Medical oncologist: A doctor specializing in drug based treatments such as chemotherapy.
Radiation oncologist: A clinician specialized in treating cancer with radiation
Pathologist/Onco-pathologist: A clinician specialized in examining tissue samples from the PAP smear and the biopsy under a microscope
Radiologist: A clinician specialized in reading X-rays, CT scans, MRIs, ultrasounds, and other imaging modalities.
Genetic Specialist: A clinician/scientist who determines the genetic make-up of a tumour.
Physiotherapist: Physical therapists provide support for patients, especially to alleviate the effects of some of the treatments for cancer.
Counsellor: Psychologist by training that offers counselling to patients
Dietician: Offers personalized support to cancer patients
Palliative care specialists: These professionals help patients and families deal with the emotions that come with a cancer diagnosis and cancer treatment such as anxiety and depression as well as keep the patient comfortable especially in incurable cases.
A tumor board is a meeting where your Multi-Disciplinary Team discusses cancer cases and shares knowledge. The board’s goal is to determine the best possible cancer treatment and care plan for an individual patient. Having fresh perspectives from other doctors makes it much easier to come up with that plan.
In some of the best cancer hospitals in India, all cancer cases are discussed at the Tumor Board, while in other cancer specialist hospitals the Tumor Board focuses on cases where a doctor seeks inputs from other specialists on the patient’s case.
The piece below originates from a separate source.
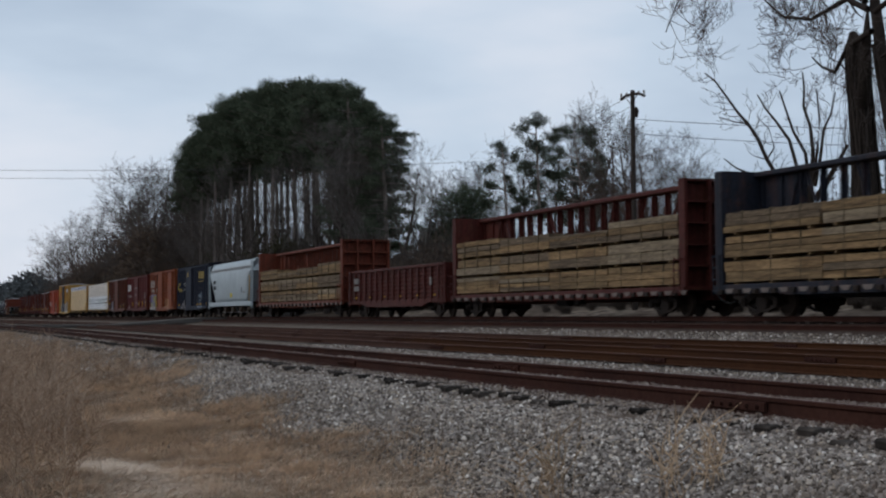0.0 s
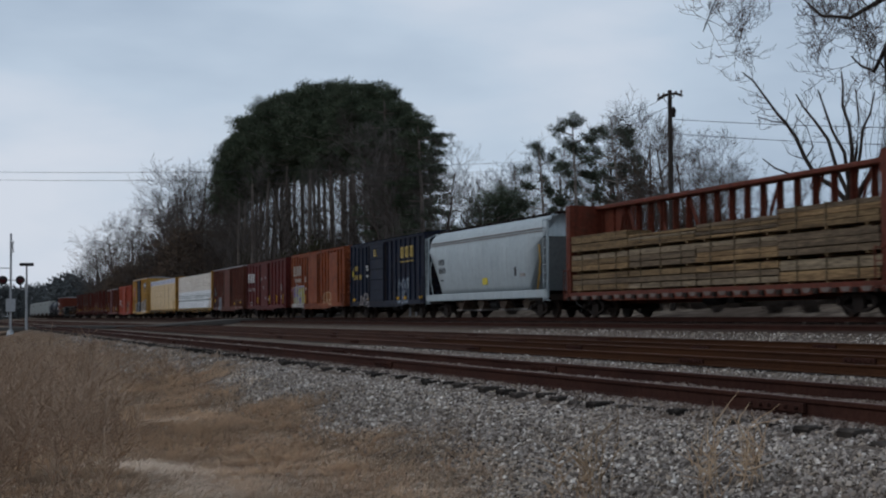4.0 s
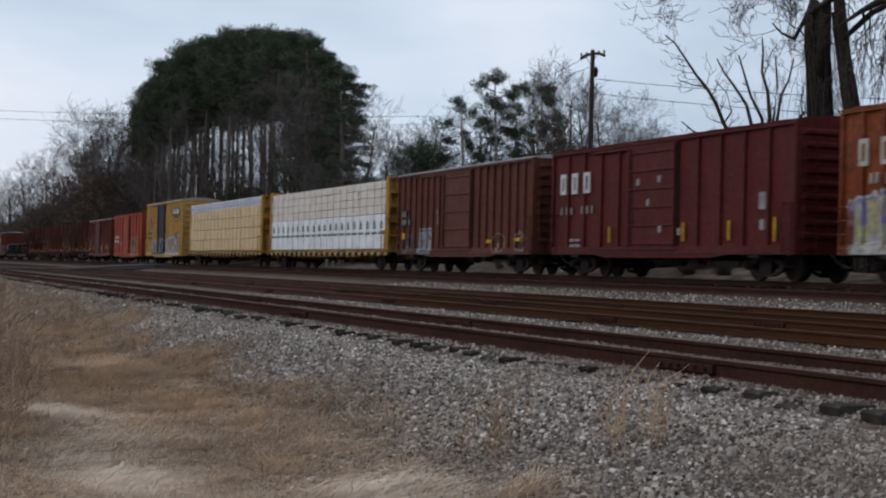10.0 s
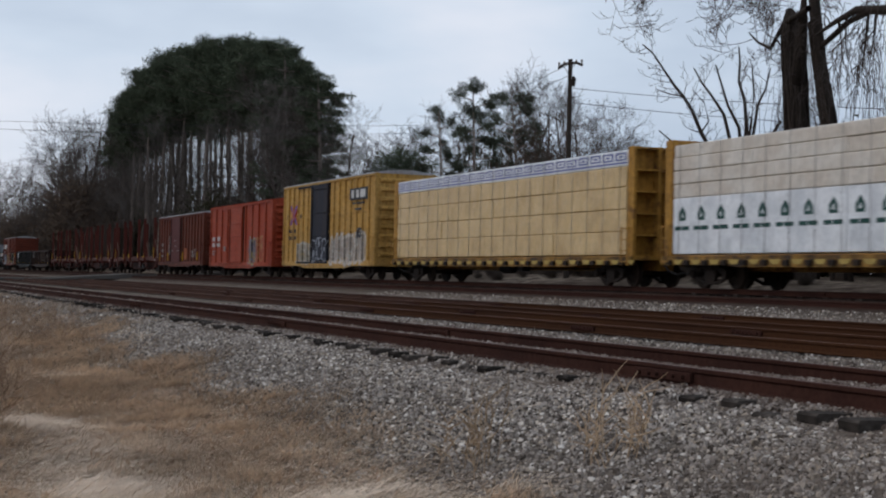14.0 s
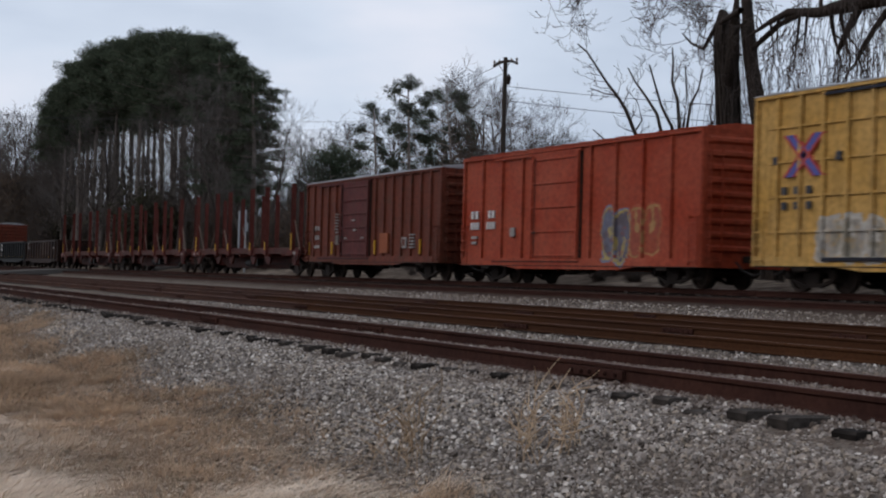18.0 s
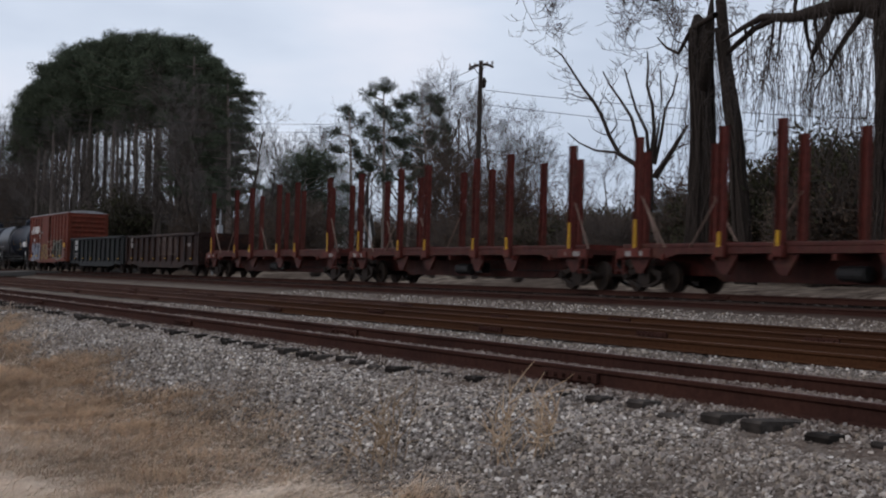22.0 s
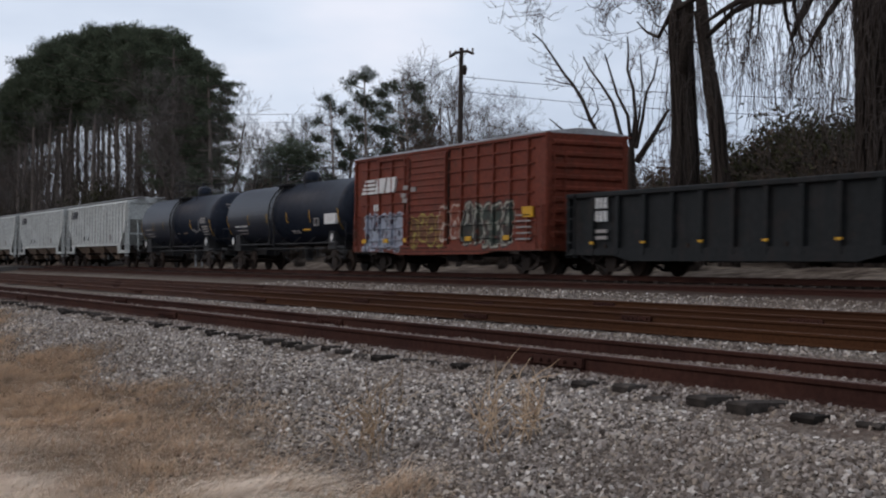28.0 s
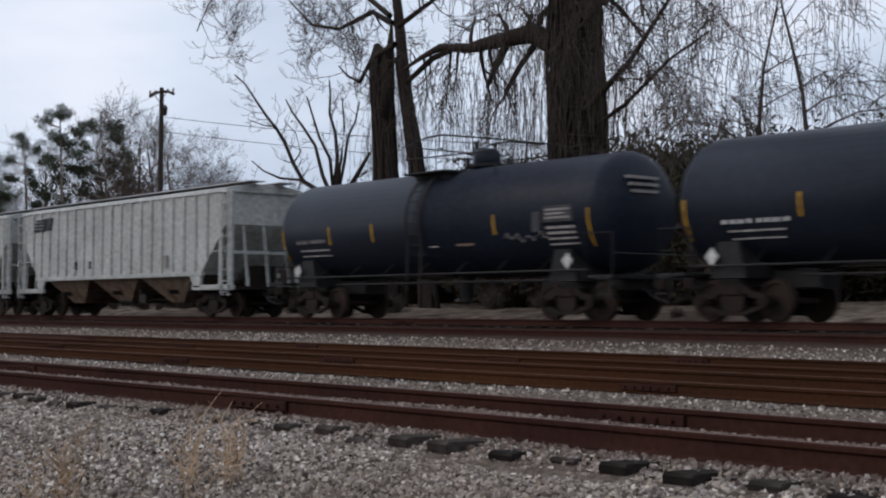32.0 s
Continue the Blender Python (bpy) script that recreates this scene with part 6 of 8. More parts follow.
def twig_mesh(name, segs, mat):
    """Three-sided sticks; segs: rows of x0 y0 z0 r0 x1 y1 z1 r1."""
    s = np.asarray(segs, float)
    a, ra, b, rb = s[:, 0:3], s[:, 3:4], s[:, 4:7], s[:, 7:8]
    d = b - a
    d /= np.linalg.norm(d, axis=1)[:, None] + 1e-9
    ref = np.where(np.abs(d[:, 2:3]) < 0.9, np.array([[0, 0, 1.0]]), np.array([[1.0, 0, 0]]))
    u = np.cross(d, ref)
    u /= np.linalg.norm(u, axis=1)[:, None] + 1e-9
    w = np.cross(d, u)
    ring = [(math.cos(2 * math.pi * k / 3), math.sin(2 * math.pi * k / 3)) for k in range(3)]
    v = np.concatenate([np.stack([p + (u * cx + w * sx) * r for cx, sx in ring], 1) for p, r in ((a, ra), (b, rb))], 1)
    n = len(s)
    base = np.arange(n)[:, None, None] * 6
    f = (base + np.array([[0, 1, 4, 3], [1, 2, 5, 4], [2, 0, 3, 5]])[None]).reshape(-1, 4)
    return fast_mesh(name, v.reshape(-1, 3), f, mat)


def branch(rng, m, segs, p, d, length, r, level, up=0.12, droop=0.0, curl=0.14, kids=(4, 4, 4, 3), thin=0.03):
    """Grows a limb and its side shoots; stout ones into m, thin ones into segs."""
    n = 4 if level < 2 else 3
    pts, rad = [p.copy()], [r]
    q, dd = p.copy(), d.copy()
    for i in range(n):
        dd = (dd + Vector(rng.normal(size=3)) * curl * 0.5 + Vector((0, 0, up - droop))).normalized()
        q = q + dd * (length / n)
        pts.append(q.copy())
        rad.append(r * (1 - 0.72 * (i + 1) / n))
    if r > thin:
        m.tube(pts, rad, 7 if r > 0.1 else 5, caps=False)
    else:
        for i in range(n):
            segs.append((*pts[i], rad[i], *pts[i + 1], rad[i + 1]))
    if level >= len(kids):
        return
    for k in range(kids[level]):
        f = 0.25 + 0.75 * (k + rng.random()) / kids[level]
        i = min(int(f * n), n - 1)
        at = pts[i].lerp(pts[i + 1], f * n - i)
        ax = (pts[i + 1] - pts[i]).normalized()
        side = ax.cross(Vector(rng.normal(size=3))).normalized()
        nd = (ax * 0.75 + side * (0.55 + 0.5 * rng.random())).normalized()
        branch(rng, m, segs, at, nd, length * (0.42 + 0.25 * rng.random()), max(0.006, rad[i] * 0.55), level + 1, up, droop, curl, kids, thin)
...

It’s OK to ask your doctor if or why your case was discussed at a tumor board. Or if it wasn’t, why not? In some cases, a patient’s treatment plan is very straightforward using standard treatment guidelines, and the doctor may feel a tumor board review isn’t needed. However, you can request that one be done.
These are offline or online groups that connect patients suffering from cancer. Do find out about a support group around you. The cancer specialist hospitals where your treatment is being done, may have a support group that you could join.